### [Given task]
Output only the lines running from the line bearing "for path in" through the line bearing "scene.view_settings.keyframe_insert(path, frame=frame(t))", character for character.

### [Source material]
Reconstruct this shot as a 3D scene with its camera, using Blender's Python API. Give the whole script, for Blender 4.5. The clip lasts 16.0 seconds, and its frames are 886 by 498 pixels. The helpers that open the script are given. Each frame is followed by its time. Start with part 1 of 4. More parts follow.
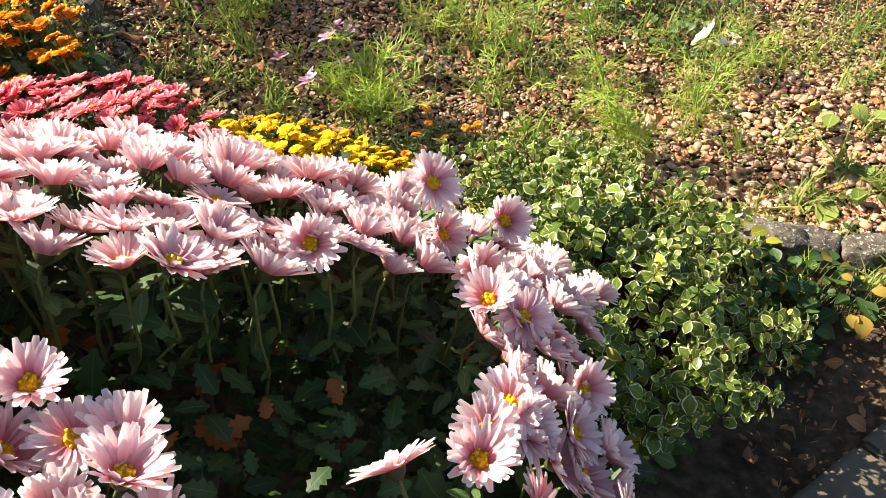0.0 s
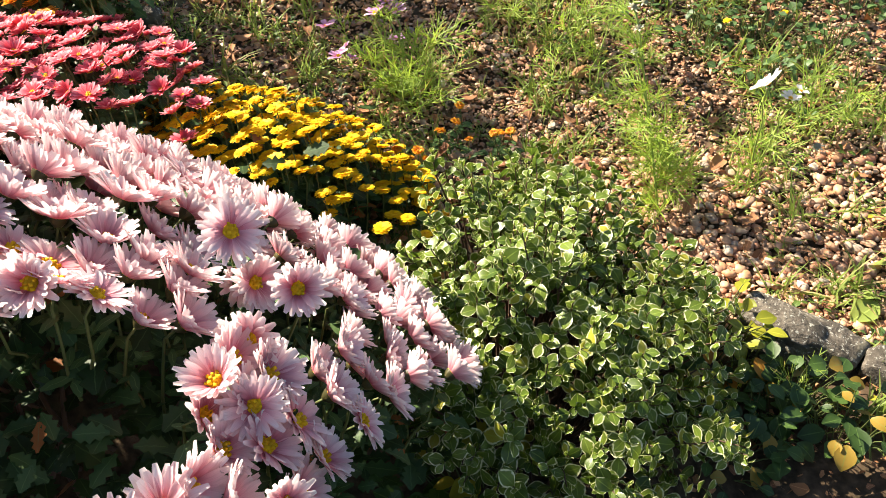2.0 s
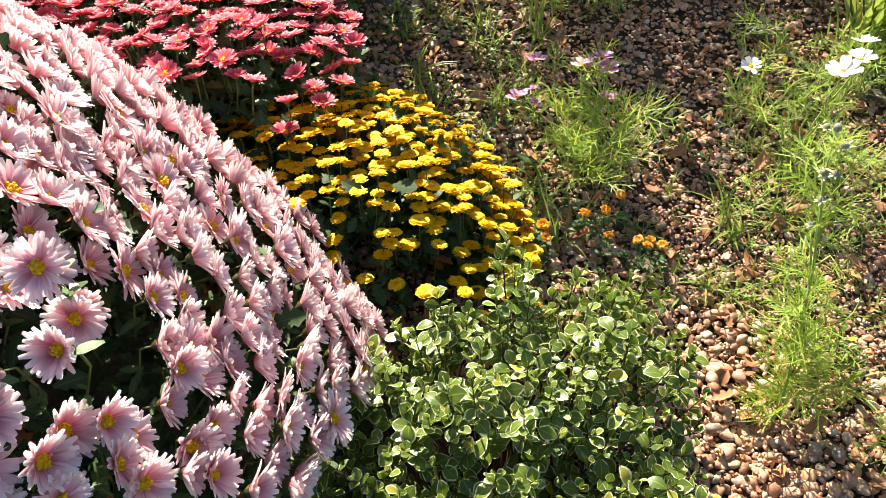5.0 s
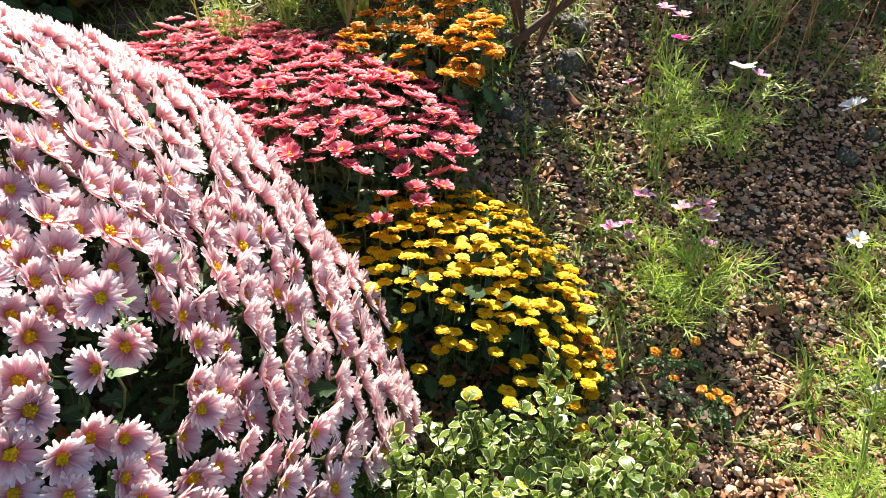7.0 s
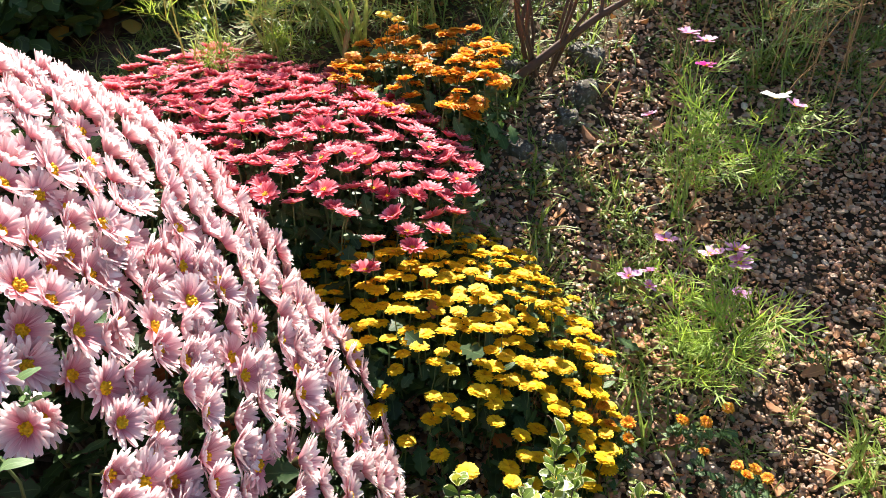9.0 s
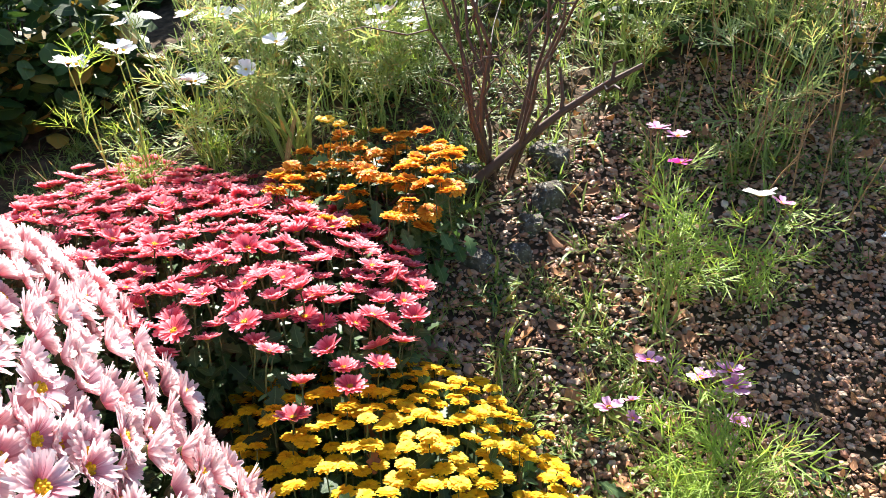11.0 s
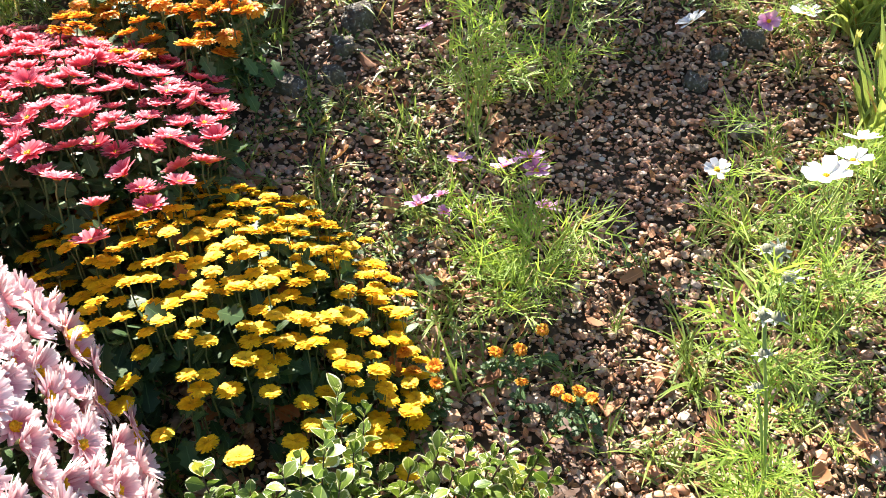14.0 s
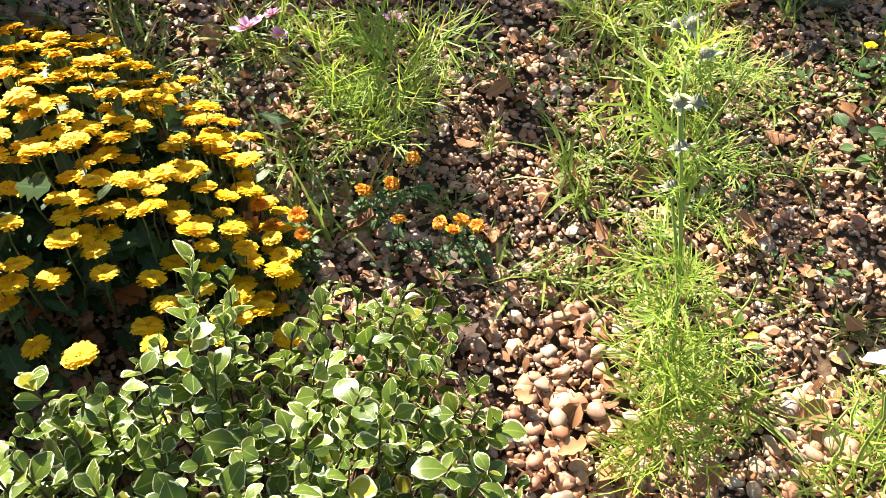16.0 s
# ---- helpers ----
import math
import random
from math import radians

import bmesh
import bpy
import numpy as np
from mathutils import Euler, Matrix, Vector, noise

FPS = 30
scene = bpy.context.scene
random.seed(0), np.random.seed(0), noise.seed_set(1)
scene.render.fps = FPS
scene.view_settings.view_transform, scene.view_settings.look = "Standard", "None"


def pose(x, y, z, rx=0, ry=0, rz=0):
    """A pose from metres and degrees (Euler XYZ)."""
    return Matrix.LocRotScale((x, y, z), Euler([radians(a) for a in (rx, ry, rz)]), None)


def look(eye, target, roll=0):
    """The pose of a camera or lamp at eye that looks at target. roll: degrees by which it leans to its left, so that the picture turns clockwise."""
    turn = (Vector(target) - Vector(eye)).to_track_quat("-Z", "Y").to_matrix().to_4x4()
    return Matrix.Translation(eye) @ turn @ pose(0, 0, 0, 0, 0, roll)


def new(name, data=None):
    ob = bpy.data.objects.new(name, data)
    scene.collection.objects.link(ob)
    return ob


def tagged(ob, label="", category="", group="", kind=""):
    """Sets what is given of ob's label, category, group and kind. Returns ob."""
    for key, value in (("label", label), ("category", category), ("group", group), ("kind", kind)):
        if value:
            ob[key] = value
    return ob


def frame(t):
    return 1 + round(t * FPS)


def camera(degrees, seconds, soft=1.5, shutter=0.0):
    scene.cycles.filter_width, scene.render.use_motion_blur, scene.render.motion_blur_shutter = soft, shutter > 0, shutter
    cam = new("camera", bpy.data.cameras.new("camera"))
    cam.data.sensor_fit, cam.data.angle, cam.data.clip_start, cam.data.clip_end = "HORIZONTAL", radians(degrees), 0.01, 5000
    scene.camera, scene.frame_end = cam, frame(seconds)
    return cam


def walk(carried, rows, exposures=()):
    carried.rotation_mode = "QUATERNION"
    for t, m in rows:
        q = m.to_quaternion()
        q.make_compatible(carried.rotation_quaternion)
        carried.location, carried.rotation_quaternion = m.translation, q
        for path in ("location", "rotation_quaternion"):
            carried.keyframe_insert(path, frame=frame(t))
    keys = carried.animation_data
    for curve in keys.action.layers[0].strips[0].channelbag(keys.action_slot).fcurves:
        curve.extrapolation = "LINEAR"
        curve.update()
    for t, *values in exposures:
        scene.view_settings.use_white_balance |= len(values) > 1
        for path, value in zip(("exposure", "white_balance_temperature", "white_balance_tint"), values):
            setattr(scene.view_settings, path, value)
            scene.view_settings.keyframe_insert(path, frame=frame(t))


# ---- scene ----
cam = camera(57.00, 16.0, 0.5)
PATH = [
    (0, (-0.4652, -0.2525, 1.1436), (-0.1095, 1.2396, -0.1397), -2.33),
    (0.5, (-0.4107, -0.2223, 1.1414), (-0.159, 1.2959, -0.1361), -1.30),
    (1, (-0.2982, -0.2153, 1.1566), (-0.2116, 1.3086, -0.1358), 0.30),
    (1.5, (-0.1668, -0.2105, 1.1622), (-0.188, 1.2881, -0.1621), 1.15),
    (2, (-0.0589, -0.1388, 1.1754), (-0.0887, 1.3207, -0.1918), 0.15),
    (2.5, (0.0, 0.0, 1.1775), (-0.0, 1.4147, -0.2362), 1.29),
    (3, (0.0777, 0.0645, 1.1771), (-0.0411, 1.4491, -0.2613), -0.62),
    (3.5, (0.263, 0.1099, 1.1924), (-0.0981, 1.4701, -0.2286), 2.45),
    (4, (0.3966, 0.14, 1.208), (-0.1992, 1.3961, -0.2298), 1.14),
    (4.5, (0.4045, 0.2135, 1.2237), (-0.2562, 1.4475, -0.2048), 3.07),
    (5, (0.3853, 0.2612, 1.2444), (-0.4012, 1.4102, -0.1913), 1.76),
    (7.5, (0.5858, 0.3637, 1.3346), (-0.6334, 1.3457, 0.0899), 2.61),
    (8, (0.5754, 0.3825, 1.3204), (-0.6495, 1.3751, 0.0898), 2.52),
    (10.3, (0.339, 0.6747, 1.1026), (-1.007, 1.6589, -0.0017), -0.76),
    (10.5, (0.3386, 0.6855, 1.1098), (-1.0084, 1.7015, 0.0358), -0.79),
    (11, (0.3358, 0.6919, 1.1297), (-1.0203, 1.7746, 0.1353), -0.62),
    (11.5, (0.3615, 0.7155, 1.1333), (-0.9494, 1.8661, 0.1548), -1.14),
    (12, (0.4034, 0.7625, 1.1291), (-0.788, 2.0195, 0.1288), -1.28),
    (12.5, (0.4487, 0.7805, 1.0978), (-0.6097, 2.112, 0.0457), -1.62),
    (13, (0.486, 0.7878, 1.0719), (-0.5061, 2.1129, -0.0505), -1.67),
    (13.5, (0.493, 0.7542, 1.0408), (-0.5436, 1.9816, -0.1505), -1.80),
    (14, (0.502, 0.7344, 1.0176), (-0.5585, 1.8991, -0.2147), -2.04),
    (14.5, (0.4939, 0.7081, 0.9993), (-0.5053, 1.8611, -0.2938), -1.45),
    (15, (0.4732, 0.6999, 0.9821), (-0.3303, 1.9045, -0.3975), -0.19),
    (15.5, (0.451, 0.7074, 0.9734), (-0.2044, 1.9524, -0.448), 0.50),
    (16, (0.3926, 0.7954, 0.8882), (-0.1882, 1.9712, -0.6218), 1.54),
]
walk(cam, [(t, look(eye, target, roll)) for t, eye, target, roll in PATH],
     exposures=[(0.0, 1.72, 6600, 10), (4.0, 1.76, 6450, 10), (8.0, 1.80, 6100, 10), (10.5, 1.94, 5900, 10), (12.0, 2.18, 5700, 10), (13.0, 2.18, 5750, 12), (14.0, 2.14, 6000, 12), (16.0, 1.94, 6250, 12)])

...

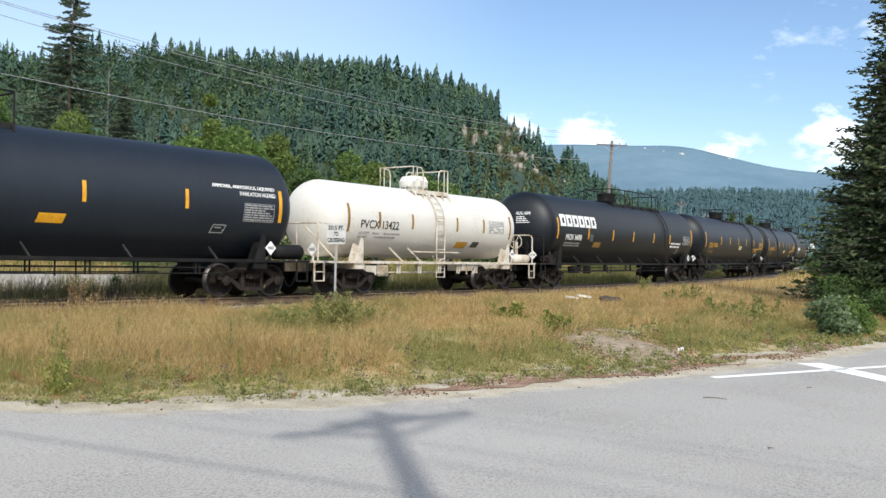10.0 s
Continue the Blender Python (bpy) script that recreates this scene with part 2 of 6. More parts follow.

### [Result of this task]
        for path in ("location", "rotation_quaternion"):
            carried.keyframe_insert(path, frame=frame(t))
    keys = carried.animation_data
    for curve in keys.action.layers[0].strips[0].channelbag(keys.action_slot).fcurves:
        curve.extrapolation = "LINEAR"
        curve.update()
    for t, *values in exposures:
        scene.view_settings.use_white_balance |= len(values) > 1
        for path, value in zip(("exposure", "white_balance_temperature", "white_balance_tint"), values):
            setattr(scene.view_settings, path, value)
            scene.view_settings.keyframe_insert(path, frame=frame(t))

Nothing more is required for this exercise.